START Provided material
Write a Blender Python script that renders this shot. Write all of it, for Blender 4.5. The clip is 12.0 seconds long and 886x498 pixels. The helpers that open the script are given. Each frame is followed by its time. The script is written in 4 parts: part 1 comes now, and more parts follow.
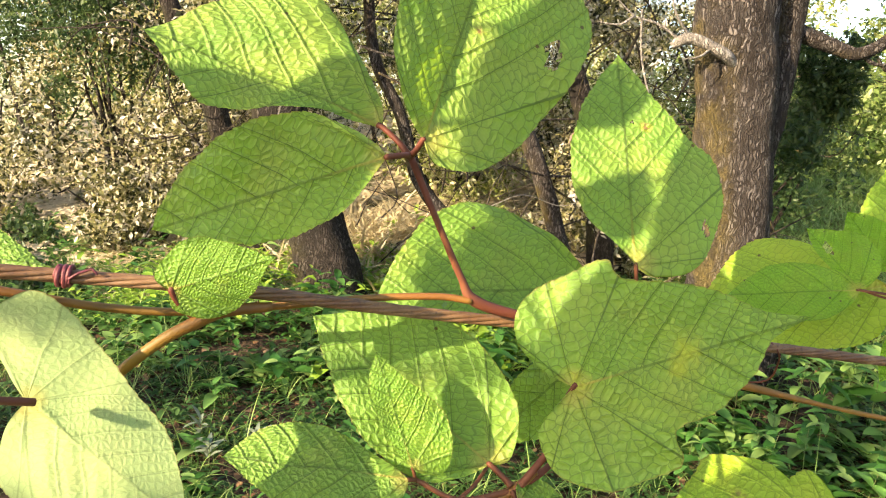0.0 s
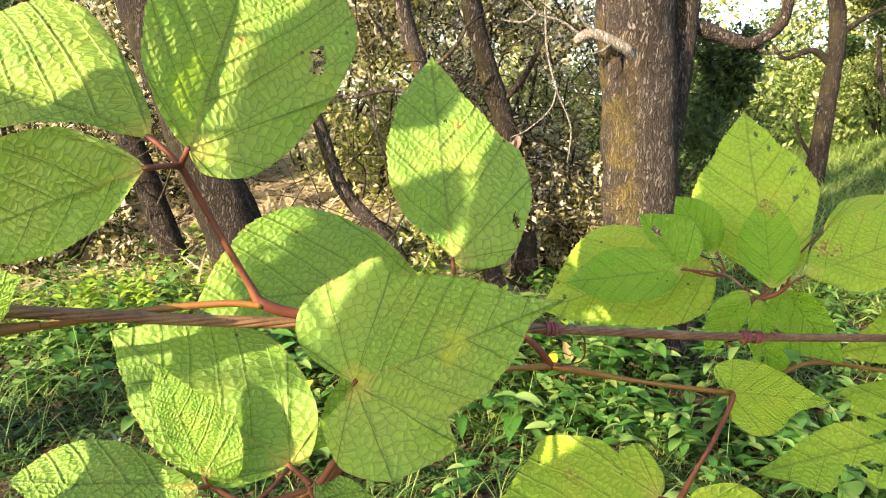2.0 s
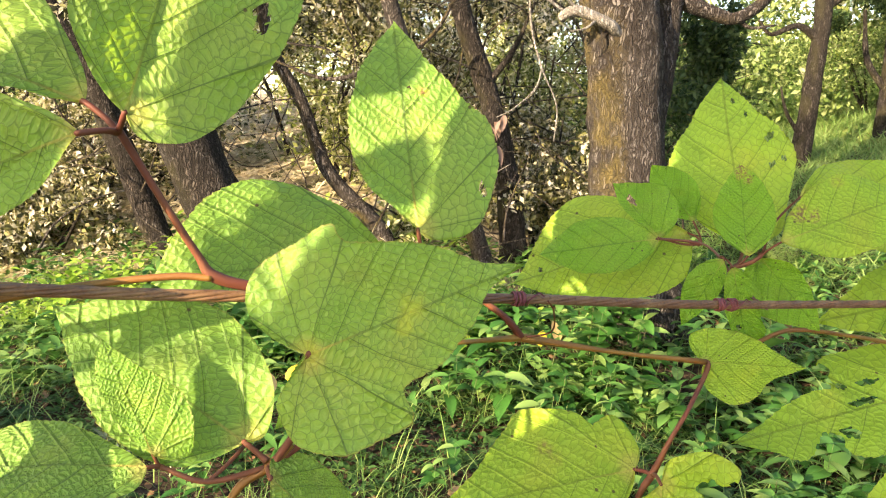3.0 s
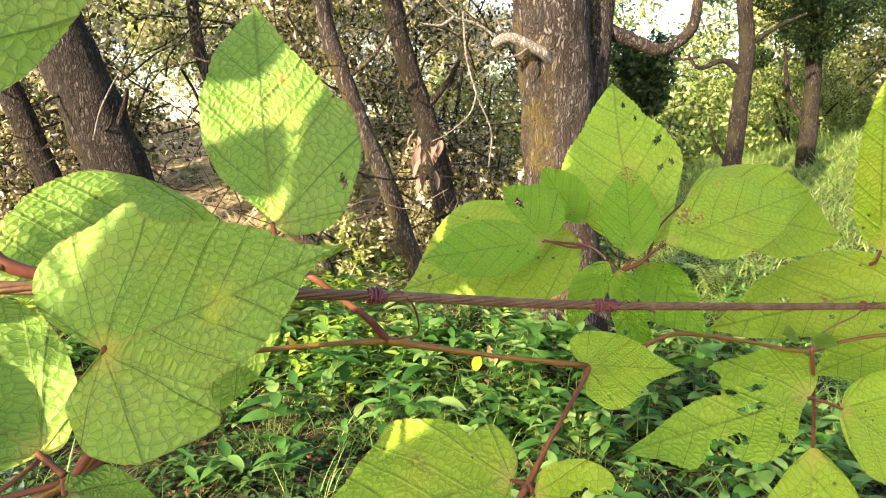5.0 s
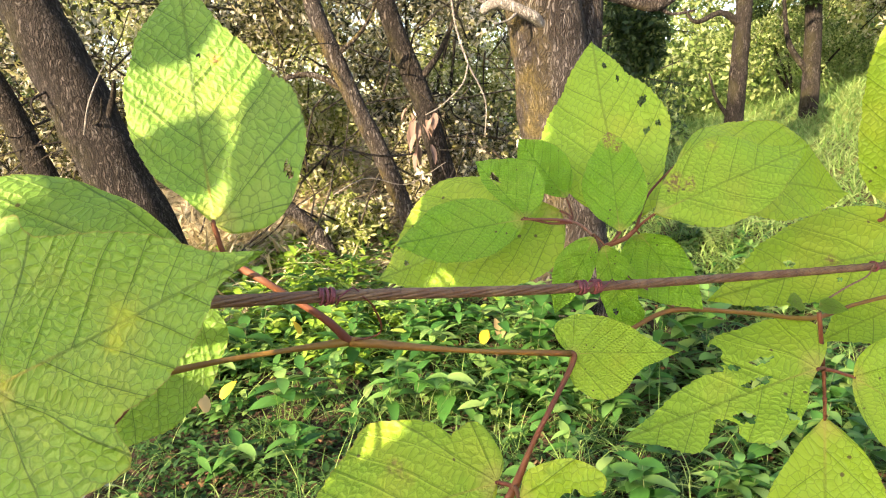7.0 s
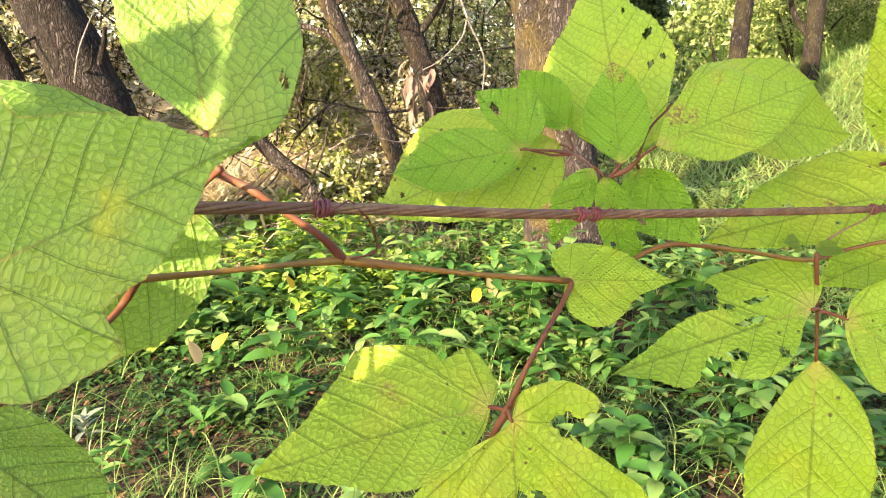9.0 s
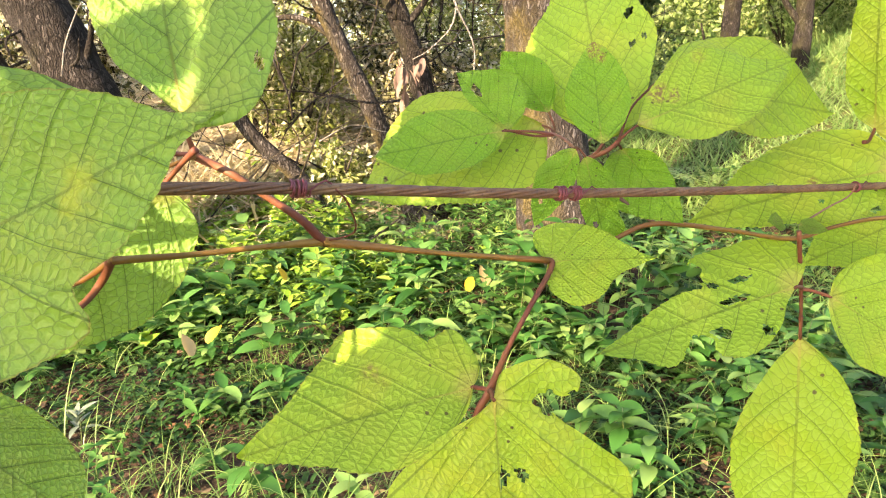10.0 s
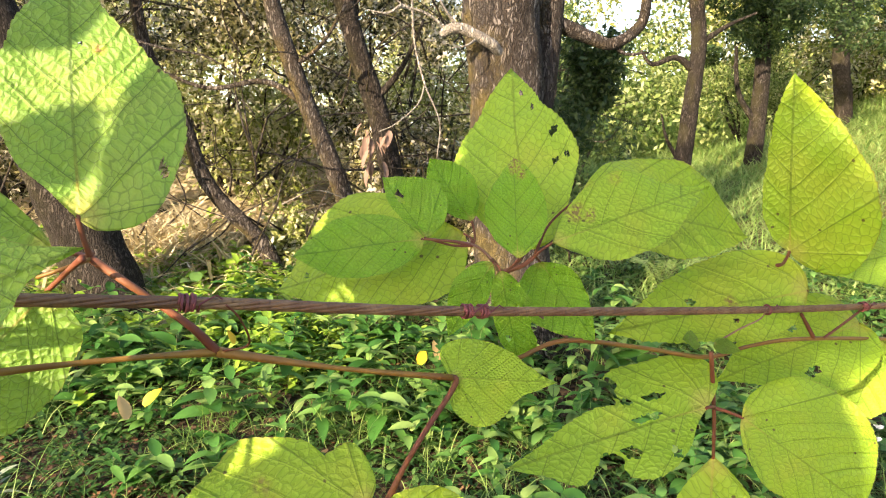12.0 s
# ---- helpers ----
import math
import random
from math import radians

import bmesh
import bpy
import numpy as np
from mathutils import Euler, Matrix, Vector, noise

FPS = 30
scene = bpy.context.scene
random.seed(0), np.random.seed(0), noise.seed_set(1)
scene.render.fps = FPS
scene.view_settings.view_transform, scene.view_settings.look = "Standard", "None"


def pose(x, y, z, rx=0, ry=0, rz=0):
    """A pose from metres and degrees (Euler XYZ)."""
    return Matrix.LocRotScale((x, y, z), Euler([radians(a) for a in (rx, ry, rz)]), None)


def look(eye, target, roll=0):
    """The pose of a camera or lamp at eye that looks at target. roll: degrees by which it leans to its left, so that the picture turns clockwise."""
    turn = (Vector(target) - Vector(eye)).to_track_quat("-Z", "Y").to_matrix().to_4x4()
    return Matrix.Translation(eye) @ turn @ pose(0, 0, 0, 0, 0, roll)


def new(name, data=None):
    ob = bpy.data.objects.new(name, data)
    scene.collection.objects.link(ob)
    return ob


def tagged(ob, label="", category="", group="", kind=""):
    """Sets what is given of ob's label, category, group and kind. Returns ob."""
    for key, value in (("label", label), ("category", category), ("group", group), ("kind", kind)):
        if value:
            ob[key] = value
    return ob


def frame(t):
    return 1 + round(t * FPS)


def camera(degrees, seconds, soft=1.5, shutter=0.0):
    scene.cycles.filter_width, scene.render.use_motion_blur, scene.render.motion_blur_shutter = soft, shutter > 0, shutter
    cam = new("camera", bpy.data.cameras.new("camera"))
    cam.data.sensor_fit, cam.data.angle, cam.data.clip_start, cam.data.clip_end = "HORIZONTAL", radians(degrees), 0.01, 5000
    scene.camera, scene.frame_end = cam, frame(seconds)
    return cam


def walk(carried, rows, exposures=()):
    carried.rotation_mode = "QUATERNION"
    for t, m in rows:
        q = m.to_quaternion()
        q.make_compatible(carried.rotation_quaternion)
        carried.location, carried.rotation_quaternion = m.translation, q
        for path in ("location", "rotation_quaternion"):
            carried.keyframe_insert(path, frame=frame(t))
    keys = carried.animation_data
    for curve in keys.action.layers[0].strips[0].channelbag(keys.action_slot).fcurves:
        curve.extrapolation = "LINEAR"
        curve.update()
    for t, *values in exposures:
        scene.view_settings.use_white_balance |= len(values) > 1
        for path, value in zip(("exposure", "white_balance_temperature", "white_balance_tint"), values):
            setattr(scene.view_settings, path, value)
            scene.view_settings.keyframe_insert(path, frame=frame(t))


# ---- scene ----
cam = camera(66.0, 12.0, 1.15)
PATH = [
    (0, (0.084, -0.047, 1.397), (-0.214, 1.905, 1.079), 4.5),
    (0.5, (0.119, -0.051, 1.405), (-0.11, 1.911, 1.092), 4.2),
    (1, (0.159, -0.037, 1.41), (0.043, 1.936, 1.106), 2.7),
    (1.5, (0.157, -0.041, 1.406), (0.023, 1.931, 1.103), 2.2),
    (2, (0.171, -0.046, 1.403), (0.056, 1.927, 1.098), 1.9),
    (2.5, (0.186, -0.034, 1.393), (0.089, 1.932, 1.041), 1.3),
    (4.3, (0.191, -0.03, 1.391), (0.114, 1.937, 1.038), 0.9),
    (4.5, (0.195, -0.032, 1.393), (0.124, 1.941, 1.069), 1.2),
    (5, (0.248, -0.004, 1.366), (0.318, 1.977, 1.098), 1.6),
    (5.5, (0.253, 0.001, 1.356), (0.31, 1.974, 1.036), 1.4),
    (6, (0.242, -0.007, 1.357), (0.252, 1.967, 1.034), 1.3),
    (6.5, (0.257, -0.008, 1.364), (0.246, 1.967, 1.049), -0.3),
    (7, (0.278, 0.041, 1.369), (0.328, 2.01, 1.023), -2.0),
    (7.2, (0.276, 0.043, 1.363), (0.345, 2.008, 0.996), -0.5),
    (8.8, (0.276, 0.041, 1.344), (0.343, 1.991, 0.903), -0.6),
    (9, (0.275, 0.043, 1.341), (0.341, 1.99, 0.888), -0.6),
    (9.5, (0.278, 0.035, 1.336), (0.325, 1.978, 0.866), -1.0),
    (10, (0.284, 0.042, 1.334), (0.366, 1.982, 0.855), -1.3),
    (10.5, (0.291, 0.045, 1.33), (0.383, 1.989, 0.869), -1.8),
    (11, (0.292, 0.059, 1.36), (0.329, 2.036, 1.064), 1.2),
    (11.5, (0.315, 0.064, 1.386), (0.465, 2.046, 1.169), 3.5),
    (12, (0.323, 0.047, 1.366), (0.511, 2.017, 1.079), 2.6),
]
walk(cam, [(t, look(eye, target, roll)) for t, eye, target, roll in PATH],
     [(0.0, 1.93, 7650, 15), (2.5, 2.08, 7680, 16), (4.6, 2.11, 7600, 17), (5.2, 2.15, 7550, 18), (7.2, 2.26, 7580, 18),
      (8.8, 2.46, 7720, 20), (10.6, 2.46, 7720, 20), (11.3, 2.26, 7640, 19), (12.0, 2.06, 7600, 18)])

# ---- world and sun ----
SUN_ELEV, SUN_AZ = 20.0, 222.0          # degrees; azimuth clockwise from +y: behind the camera, to its left
world = bpy.data.worlds.new("sky")
scene.world = world
world.use_nodes = True
wn = world.node_tree
bg = wn.nodes["Background"]
sky = wn.nodes.new("ShaderNodeTexSky")
sky.sky_type = 'NISHITA'
sky.sun_disc = False
sky.sun_elevation = radians(SUN_ELEV)
sky.sun_rotation = radians(SUN_AZ)
wn.links.new(sky.outputs[0], bg.inputs[0])
bg.inputs[1].default_value = 0.15
sun_data = bpy.data.lights.new("sun", 'SUN')
sun_data.energy = 4.7
sun_data.angle = radians(0.6)
sun_data.color = (1.0, 0.88, 0.66)
sun = new("sun", sun_data)
az, el = radians(SUN_AZ), radians(SUN_ELEV)
sun_dir = Vector((math.sin(az) * math.cos(el), math.cos(az) * math.cos(el), math.sin(el)))
sun.matrix_world = look(sun_dir * 30, (0, 0, 0))

# ---- materials ----


class Nodes:
    """Short hand for building a node material."""

    def __init__(self, name):
        self.mat = bpy.data.materials.new(name)
        self.mat.use_nodes = True
        self.t = self.mat.node_tree
        self.t.nodes.clear()
        self.out = self.t.nodes.new("ShaderNodeOutputMaterial")

    def n(self, kind, ins=None, **props):
        node = self.t.nodes.new("ShaderNode" + kind)
        if "operation" in props:
            node.operation = props["operation"]
        if "interpolation_type" in props:
            node.interpolation_type = props["interpolation_type"]
        if "data_type" in props:
            node.data_type = props["data_type"]
        if "attribute_name" in props:
            node.attribute_name = props["attribute_name"]
        if "feature" in props:
            node.feature = props["feature"]
        if "voronoi_dimensions" in props:
            node.voronoi_dimensions = props["voronoi_dimensions"]
        for k, v in (ins or {}).items():
            sock = node.inputs[k]
            if hasattr(v, "is_linked"):
                self.t.links.new(v, sock)
            else:
                sock.default_value = v
        return node

    def m(self, op, a, b=0.0, c=0.0):
        return self.n("Math", {0: a, 1: b, 2: c}, operation=op).outputs[0]

    def step(self, x, lo, hi):
        return self.n("MapRange", {0: x, 1: lo, 2: hi}, interpolation_type='SMOOTHSTEP').outputs[0]

    def mix(self, f, a, b):
        node = self.n("Mix", {0: f}, data_type='RGBA')
        for sock, v in ((node.inputs[6], a), (node.inputs[7], b)):
            if hasattr(v, "is_linked"):
                self.t.links.new(v, sock)
            else:
                sock.default_value = (*v, 1)
        return node.outputs[2]

    def noise(self, scale, detail=3.0, vec=None, rough=0.55):
        ins = {"Scale": scale, "Detail": detail, "Roughness": rough}
        if vec is not None:
            ins["Vector"] = vec
        return self.n("TexNoise", ins).outputs["Fac"]

    def done(self, shader):
        self.t.links.new(shader, self.out.inputs[0])
        return self.mat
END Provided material
• _Prompt_: From the line with "q = m.to_quaternion()" through the line with "setattr(scene.view_settings, path, value)", set down every line exactly and nothing besides.

• _Full solution_:
        q = m.to_quaternion()
        q.make_compatible(carried.rotation_quaternion)
        carried.location, carried.rotation_quaternion = m.translation, q
        for path in ("location", "rotation_quaternion"):
            carried.keyframe_insert(path, frame=frame(t))
    keys = carried.animation_data
    for curve in keys.action.layers[0].strips[0].channelbag(keys.action_slot).fcurves:
        curve.extrapolation = "LINEAR"
        curve.update()
    for t, *values in exposures:
        scene.view_settings.use_white_balance |= len(values) > 1
        for path, value in zip(("exposure", "white_balance_temperature", "white_balance_tint"), values):
            setattr(scene.view_settings, path, value)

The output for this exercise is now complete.